TASK: Transcribe the listing below word for word.

-- Start --

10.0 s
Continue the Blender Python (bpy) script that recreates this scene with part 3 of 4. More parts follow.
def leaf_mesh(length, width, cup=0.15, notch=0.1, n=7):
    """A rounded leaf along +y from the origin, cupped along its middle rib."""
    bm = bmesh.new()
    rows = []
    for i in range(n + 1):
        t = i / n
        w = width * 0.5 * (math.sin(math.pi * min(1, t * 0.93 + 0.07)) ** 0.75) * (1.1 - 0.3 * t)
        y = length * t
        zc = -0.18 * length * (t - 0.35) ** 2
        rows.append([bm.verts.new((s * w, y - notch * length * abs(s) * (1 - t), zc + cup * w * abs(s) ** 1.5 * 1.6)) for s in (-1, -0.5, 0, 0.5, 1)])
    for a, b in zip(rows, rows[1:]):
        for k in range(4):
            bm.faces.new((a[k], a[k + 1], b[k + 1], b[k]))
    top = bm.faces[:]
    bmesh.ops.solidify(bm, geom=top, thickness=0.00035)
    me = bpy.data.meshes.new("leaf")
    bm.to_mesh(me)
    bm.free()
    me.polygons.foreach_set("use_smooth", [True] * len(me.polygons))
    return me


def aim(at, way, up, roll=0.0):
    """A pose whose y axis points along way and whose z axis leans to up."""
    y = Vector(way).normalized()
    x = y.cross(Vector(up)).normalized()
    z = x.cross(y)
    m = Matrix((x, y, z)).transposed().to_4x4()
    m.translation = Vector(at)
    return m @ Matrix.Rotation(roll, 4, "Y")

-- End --

WRITTEN RESPONSE:
10.0 s
Continue the Blender Python (bpy) script that recreates this scene with part 3 of 4. More parts follow.
def leaf_mesh(length, width, cup=0.15, notch=0.1, n=7):
    """A rounded leaf along +y from the origin, cupped along its middle rib."""
    bm = bmesh.new()
    rows = []
    for i in range(n + 1):
        t = i / n
        w = width * 0.5 * (math.sin(math.pi * min(1, t * 0.93 + 0.07)) ** 0.75) * (1.1 - 0.3 * t)
        y = length * t
        zc = -0.18 * length * (t - 0.35) ** 2
        rows.append([bm.verts.new((s * w, y - notch * length * abs(s) * (1 - t), zc + cup * w * abs(s) ** 1.5 * 1.6)) for s in (-1, -0.5, 0, 0.5, 1)])
    for a, b in zip(rows, rows[1:]):
        for k in range(4):
            bm.faces.new((a[k], a[k + 1], b[k + 1], b[k]))
    top = bm.faces[:]
    bmesh.ops.solidify(bm, geom=top, thickness=0.00035)
    me = bpy.data.meshes.new("leaf")
    bm.to_mesh(me)
    bm.free()
    me.polygons.foreach_set("use_smooth", [True] * len(me.polygons))
    return me


def aim(at, way, up, roll=0.0):
    """A pose whose y axis points along way and whose z axis leans to up."""
    y = Vector(way).normalized()
    x = y.cross(Vector(up)).normalized()
    z = x.cross(y)
    m = Matrix((x, y, z)).transposed().to_4x4()
    m.translation = Vector(at)
    return m @ Matrix.Rotation(roll, 4, "Y")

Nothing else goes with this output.